┌──

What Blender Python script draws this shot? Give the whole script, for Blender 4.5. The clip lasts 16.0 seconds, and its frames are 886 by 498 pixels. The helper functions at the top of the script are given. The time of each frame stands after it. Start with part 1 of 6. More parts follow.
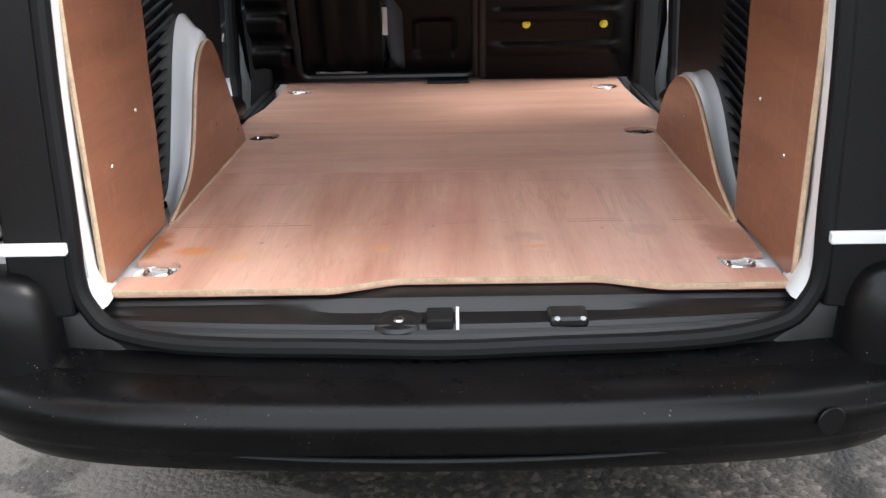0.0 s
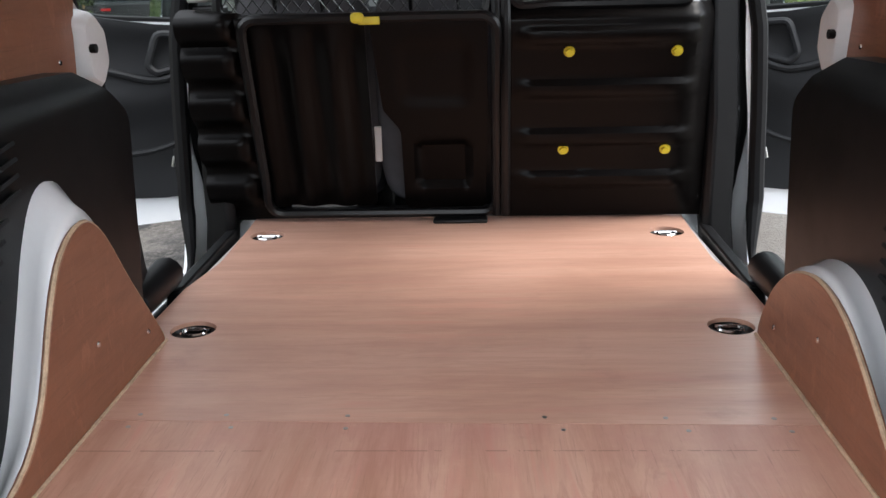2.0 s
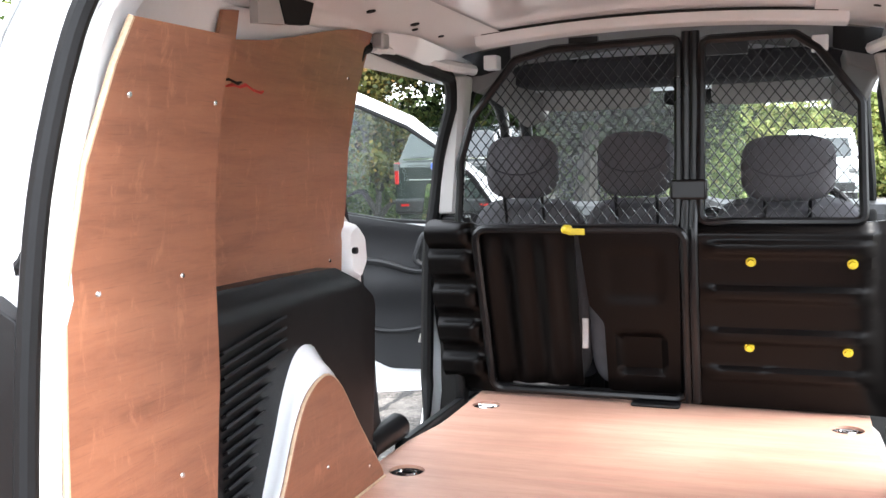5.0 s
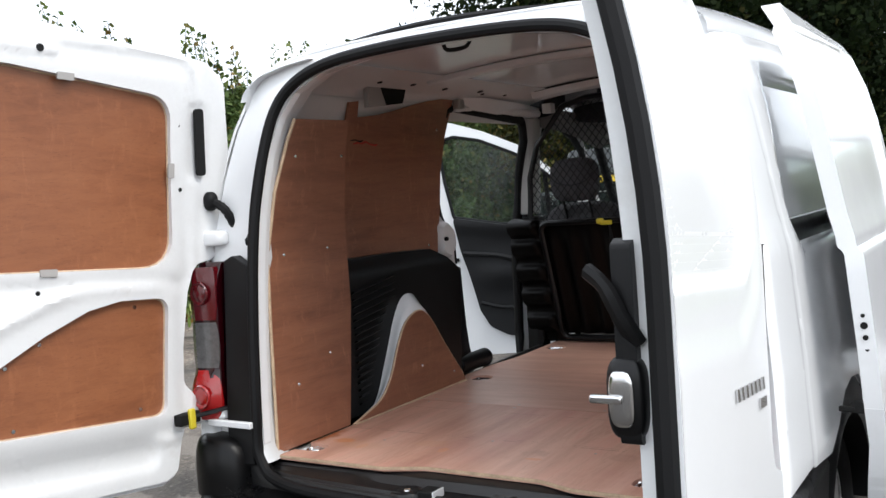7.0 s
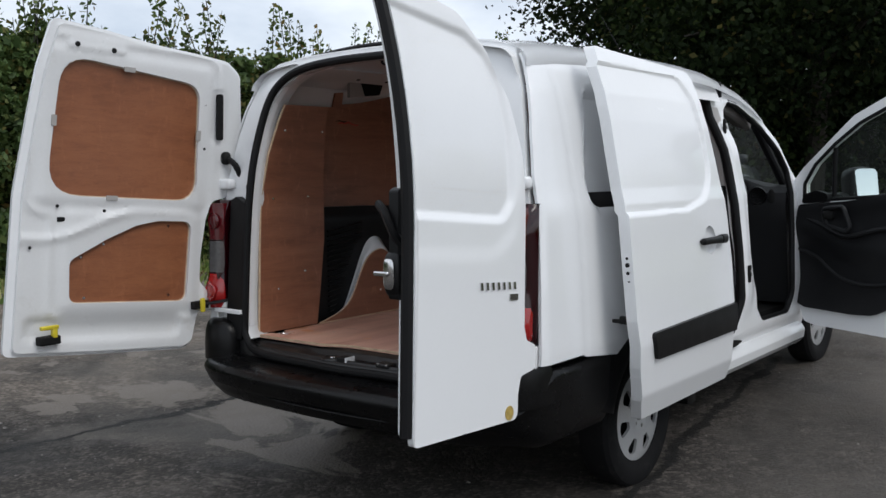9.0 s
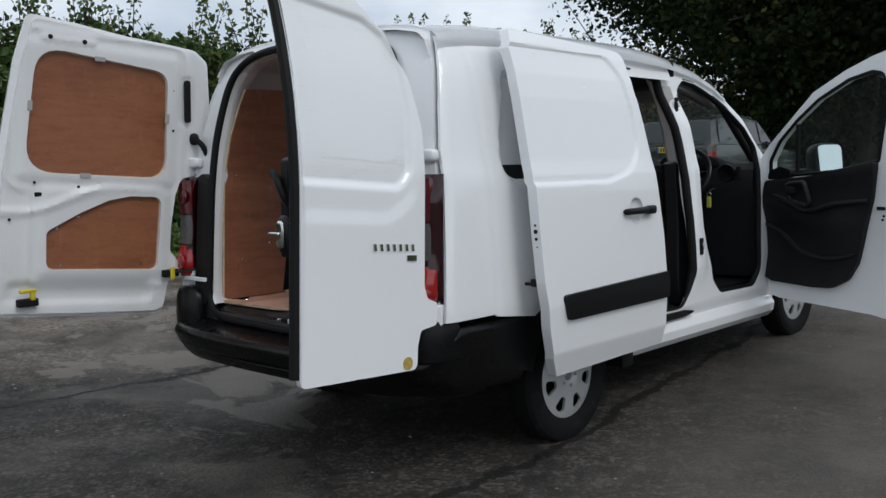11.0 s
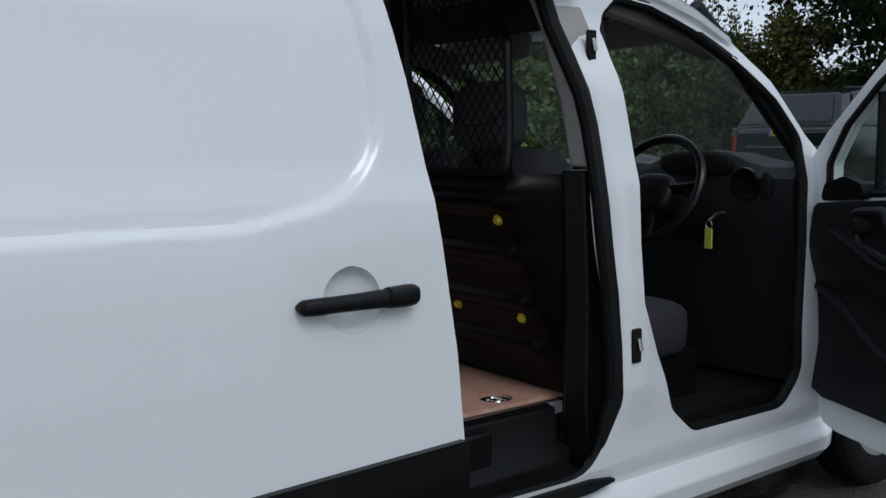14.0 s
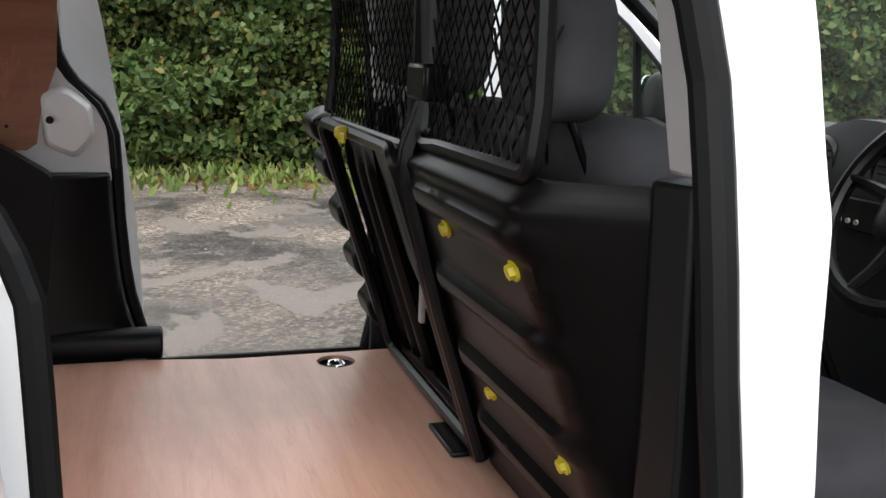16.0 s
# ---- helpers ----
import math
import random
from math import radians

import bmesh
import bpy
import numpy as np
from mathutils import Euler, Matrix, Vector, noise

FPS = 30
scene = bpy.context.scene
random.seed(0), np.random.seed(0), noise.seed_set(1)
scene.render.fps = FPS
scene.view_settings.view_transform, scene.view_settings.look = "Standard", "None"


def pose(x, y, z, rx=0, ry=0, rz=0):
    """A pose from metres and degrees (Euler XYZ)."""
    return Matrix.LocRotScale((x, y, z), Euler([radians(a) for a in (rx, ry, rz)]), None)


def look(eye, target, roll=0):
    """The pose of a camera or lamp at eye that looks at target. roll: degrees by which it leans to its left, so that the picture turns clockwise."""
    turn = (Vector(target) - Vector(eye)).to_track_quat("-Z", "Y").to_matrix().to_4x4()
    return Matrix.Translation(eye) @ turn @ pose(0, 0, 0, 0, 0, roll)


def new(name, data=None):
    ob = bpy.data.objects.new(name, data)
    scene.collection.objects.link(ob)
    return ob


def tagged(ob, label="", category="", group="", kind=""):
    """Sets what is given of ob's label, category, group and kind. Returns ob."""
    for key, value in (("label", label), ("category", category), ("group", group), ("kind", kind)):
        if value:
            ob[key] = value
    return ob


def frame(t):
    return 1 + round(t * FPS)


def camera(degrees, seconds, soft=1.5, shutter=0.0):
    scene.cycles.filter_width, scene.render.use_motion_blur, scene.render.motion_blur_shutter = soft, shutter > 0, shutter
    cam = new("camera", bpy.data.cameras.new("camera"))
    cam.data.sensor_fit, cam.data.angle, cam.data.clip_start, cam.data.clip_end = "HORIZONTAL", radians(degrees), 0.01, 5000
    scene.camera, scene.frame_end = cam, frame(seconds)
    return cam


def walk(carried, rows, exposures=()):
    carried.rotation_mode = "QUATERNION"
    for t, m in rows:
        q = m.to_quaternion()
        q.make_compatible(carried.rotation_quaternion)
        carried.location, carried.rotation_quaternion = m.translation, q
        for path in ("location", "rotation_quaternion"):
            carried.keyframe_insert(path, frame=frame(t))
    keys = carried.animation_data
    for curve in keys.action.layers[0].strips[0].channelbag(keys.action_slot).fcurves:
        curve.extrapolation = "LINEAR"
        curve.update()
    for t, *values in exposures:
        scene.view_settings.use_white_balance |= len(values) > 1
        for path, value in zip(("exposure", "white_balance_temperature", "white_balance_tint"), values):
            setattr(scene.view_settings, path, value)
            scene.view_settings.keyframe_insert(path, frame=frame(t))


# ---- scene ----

└──

Restate the listing above word for word, and skip the pictures.

ANSWER TO THIS TASK
What Blender Python script draws this shot? Give the whole script, for Blender 4.5. The clip lasts 16.0 seconds, and its frames are 886 by 498 pixels. The helper functions at the top of the script are given. The time of each frame stands after it. Start with part 1 of 6. More parts follow.
0.0 s
2.0 s
5.0 s
7.0 s
9.0 s
11.0 s
14.0 s
16.0 s
# ---- helpers ----
import math
import random
from math import radians

import bmesh
import bpy
import numpy as np
from mathutils import Euler, Matrix, Vector, noise

FPS = 30
scene = bpy.context.scene
random.seed(0), np.random.seed(0), noise.seed_set(1)
scene.render.fps = FPS
scene.view_settings.view_transform, scene.view_settings.look = "Standard", "None"


def pose(x, y, z, rx=0, ry=0, rz=0):
    """A pose from metres and degrees (Euler XYZ)."""
    return Matrix.LocRotScale((x, y, z), Euler([radians(a) for a in (rx, ry, rz)]), None)


def look(eye, target, roll=0):
    """The pose of a camera or lamp at eye that looks at target. roll: degrees by which it leans to its left, so that the picture turns clockwise."""
    turn = (Vector(target) - Vector(eye)).to_track_quat("-Z", "Y").to_matrix().to_4x4()
    return Matrix.Translation(eye) @ turn @ pose(0, 0, 0, 0, 0, roll)


def new(name, data=None):
    ob = bpy.data.objects.new(name, data)
    scene.collection.objects.link(ob)
    return ob


def tagged(ob, label="", category="", group="", kind=""):
    """Sets what is given of ob's label, category, group and kind. Returns ob."""
    for key, value in (("label", label), ("category", category), ("group", group), ("kind", kind)):
        if value:
            ob[key] = value
    return ob


def frame(t):
    return 1 + round(t * FPS)


def camera(degrees, seconds, soft=1.5, shutter=0.0):
    scene.cycles.filter_width, scene.render.use_motion_blur, scene.render.motion_blur_shutter = soft, shutter > 0, shutter
    cam = new("camera", bpy.data.cameras.new("camera"))
    cam.data.sensor_fit, cam.data.angle, cam.data.clip_start, cam.data.clip_end = "HORIZONTAL", radians(degrees), 0.01, 5000
    scene.camera, scene.frame_end = cam, frame(seconds)
    return cam


def walk(carried, rows, exposures=()):
    carried.rotation_mode = "QUATERNION"
    for t, m in rows:
        q = m.to_quaternion()
        q.make_compatible(carried.rotation_quaternion)
        carried.location, carried.rotation_quaternion = m.translation, q
        for path in ("location", "rotation_quaternion"):
            carried.keyframe_insert(path, frame=frame(t))
    keys = carried.animation_data
    for curve in keys.action.layers[0].strips[0].channelbag(keys.action_slot).fcurves:
        curve.extrapolation = "LINEAR"
        curve.update()
    for t, *values in exposures:
        scene.view_settings.use_white_balance |= len(values) > 1
        for path, value in zip(("exposure", "white_balance_temperature", "white_balance_tint"), values):
            setattr(scene.view_settings, path, value)
            scene.view_settings.keyframe_insert(path, frame=frame(t))


# ---- scene ----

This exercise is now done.